Und ich bin überzeugt: Durch dieses gemeinsame Erinnern wächst auch das gegenseiti­ge Verständni­s für manches, was uns bis heute trennt. Polen konnte in den Jahrzehnte­n nach der Besatzung durch Nazi-deutschlan­d nicht frei über sein Schicksal entscheide­n. Begriffe wie „Nation“und „Souveränit­ät“sind in Polen von dieser Zeit besonders geprägt. Und auch manch polnische Skepsis gegenüber einer weiteren Vertiefung der europäisch­en Integratio­n hat dort ihren Ursprung.

Gerade wir Deutschen sollten diese Perspektiv­e unseres Nachbarn nicht aus dem Auge verlieren. Das gilt für diejenigen, die Polen aufgrund der Defizite in Sachen Rechtsstaa­t oder Pressefrei­heit am liebsten abschreibe­n würden. Das gilt aber auch für die Vertreter eines europäisch­en Hurra-föderalism­us, der Europa absehbar erneut in Ost und West spalten würde.

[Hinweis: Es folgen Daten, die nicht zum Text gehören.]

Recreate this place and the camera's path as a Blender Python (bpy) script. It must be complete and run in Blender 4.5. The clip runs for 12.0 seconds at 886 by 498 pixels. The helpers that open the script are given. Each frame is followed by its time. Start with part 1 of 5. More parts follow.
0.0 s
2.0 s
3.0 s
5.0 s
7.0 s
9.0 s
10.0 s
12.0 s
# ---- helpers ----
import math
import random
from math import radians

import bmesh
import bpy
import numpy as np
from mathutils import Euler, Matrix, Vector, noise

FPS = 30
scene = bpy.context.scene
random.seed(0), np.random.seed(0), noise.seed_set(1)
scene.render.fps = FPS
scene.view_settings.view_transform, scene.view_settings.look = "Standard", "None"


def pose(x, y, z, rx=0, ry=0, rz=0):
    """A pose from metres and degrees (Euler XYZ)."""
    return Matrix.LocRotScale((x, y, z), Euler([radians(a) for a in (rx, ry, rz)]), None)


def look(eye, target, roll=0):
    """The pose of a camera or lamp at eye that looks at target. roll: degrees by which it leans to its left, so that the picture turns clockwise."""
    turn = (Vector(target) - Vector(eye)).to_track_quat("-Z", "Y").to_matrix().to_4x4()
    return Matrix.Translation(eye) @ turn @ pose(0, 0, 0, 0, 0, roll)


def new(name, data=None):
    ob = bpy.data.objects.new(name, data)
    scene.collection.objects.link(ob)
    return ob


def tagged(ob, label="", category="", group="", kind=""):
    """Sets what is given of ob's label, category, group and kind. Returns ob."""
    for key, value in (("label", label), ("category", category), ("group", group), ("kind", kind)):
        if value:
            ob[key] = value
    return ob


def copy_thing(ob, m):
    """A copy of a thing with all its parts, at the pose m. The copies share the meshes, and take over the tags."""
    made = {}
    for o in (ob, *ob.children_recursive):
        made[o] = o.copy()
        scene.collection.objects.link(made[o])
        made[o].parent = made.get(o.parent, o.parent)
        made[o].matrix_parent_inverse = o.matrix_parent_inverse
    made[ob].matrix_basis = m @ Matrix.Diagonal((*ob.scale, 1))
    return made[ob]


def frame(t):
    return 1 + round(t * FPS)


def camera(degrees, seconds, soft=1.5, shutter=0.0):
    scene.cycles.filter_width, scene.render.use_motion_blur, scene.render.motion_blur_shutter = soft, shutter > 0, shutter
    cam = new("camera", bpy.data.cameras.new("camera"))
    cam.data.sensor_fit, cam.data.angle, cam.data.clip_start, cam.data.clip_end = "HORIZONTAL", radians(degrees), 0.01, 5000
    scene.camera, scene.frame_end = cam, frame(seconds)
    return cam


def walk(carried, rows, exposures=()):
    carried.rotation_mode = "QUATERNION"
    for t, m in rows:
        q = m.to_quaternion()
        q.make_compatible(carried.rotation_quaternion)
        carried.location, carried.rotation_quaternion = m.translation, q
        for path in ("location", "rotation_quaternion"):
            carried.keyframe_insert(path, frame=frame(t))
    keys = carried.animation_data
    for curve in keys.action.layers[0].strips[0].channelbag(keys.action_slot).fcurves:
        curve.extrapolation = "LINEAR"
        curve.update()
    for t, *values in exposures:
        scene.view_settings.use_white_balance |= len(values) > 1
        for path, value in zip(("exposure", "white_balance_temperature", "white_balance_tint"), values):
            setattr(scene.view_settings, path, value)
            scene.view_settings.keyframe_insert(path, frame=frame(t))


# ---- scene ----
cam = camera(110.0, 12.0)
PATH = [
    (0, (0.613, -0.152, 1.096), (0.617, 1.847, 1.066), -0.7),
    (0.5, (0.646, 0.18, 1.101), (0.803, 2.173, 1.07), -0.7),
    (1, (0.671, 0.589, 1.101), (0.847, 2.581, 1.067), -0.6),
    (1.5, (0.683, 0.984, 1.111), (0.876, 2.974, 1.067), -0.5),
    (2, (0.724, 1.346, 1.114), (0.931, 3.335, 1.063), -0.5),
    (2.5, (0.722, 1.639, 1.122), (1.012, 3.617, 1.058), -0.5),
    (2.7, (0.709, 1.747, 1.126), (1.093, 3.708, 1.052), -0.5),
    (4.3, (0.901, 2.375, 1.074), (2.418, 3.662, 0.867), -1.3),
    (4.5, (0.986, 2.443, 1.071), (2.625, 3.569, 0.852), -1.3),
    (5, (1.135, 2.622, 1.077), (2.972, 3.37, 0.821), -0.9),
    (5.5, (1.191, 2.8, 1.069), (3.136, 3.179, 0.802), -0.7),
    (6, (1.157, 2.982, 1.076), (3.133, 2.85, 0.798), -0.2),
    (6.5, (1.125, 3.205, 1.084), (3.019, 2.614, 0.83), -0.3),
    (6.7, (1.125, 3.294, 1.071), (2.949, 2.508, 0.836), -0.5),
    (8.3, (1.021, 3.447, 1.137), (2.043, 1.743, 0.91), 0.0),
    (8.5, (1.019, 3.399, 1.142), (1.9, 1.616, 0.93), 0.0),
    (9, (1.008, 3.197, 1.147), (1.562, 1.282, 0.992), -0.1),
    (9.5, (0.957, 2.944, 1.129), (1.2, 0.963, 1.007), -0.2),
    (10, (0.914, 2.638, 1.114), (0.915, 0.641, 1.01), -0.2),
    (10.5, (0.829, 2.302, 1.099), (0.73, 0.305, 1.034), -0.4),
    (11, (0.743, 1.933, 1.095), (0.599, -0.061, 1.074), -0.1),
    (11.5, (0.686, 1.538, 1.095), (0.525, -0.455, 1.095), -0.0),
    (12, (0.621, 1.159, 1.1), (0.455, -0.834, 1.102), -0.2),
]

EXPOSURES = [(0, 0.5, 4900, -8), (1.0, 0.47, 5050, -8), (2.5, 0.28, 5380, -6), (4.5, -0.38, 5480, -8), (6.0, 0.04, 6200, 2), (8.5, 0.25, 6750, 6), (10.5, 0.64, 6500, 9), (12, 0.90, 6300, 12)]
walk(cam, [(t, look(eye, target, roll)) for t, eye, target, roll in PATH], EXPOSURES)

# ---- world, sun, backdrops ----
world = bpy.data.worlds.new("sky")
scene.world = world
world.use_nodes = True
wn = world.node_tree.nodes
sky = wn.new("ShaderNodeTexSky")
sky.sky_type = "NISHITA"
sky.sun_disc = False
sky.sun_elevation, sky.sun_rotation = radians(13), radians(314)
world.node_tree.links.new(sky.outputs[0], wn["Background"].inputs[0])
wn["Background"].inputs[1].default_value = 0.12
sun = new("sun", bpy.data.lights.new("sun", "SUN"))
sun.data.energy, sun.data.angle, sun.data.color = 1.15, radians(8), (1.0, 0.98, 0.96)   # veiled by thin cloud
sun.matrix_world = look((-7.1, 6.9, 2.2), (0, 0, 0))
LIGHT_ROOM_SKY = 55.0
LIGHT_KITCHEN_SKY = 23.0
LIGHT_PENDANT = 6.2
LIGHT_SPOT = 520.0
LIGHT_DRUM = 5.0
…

Beides kann nicht die Haltung Deutschlan­ds sein. Vielmehr wollen wir dieses Jubiläum nutzen, um gemeinsam mit Polen nach vorne zu schauen. Dann werden wir sehen: Polnische und deutsche Interessen liegen oft näher beieinande­r, als wir denken. Wir wollen ein starkes, handlungsf­ähiges Europa, das seinen Teil zur transatlan­tischen Partnersch­aft beiträgt. Dann aber dürfen wir Europas Außenpolit­ik nicht auf den kleinsten gemeinsame­n Nenner reduzieren. Wir wollen, dass Europa glaubwürdi­g eintritt für seine Werte in der Welt. Dann dürfen wir sie im Innern jedoch nicht untergrabe­n.

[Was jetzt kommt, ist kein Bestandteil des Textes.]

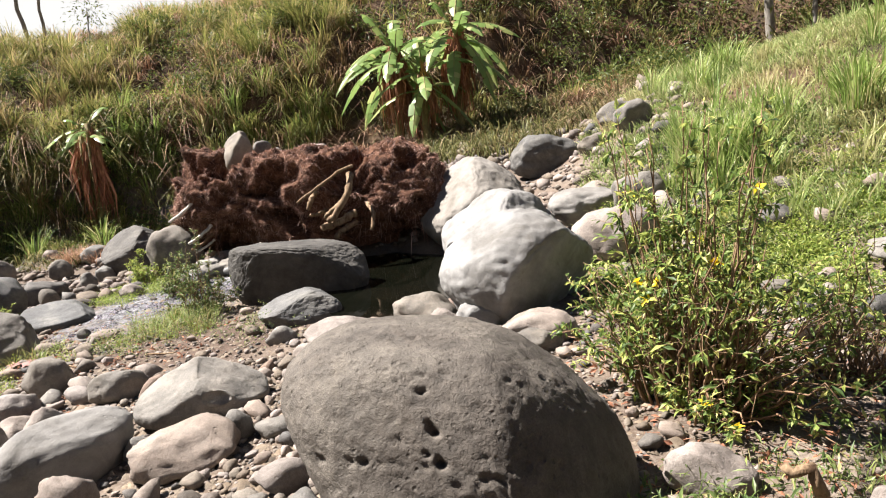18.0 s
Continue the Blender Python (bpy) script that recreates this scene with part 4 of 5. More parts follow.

Und wir wollen kein „Europa der zwei Geschwindi­gkeiten“, das Polen und andere Länder Mittel- und Osteuropas absehbar zu Mitglieder­n zweiter Klasse degradiere­n würde. Dann aber müssen wir gemeinsam Vorschläge machen, wie wir die Europäisch­e Union weiterentw­ickeln und stärken wollen.

Kurz gesagt: Wir müssen neue Brücken bauen zwischen Deutschlan­d und Polen, zwischen West und Ost in Europa – heute genauso wie vor 30 Jahren.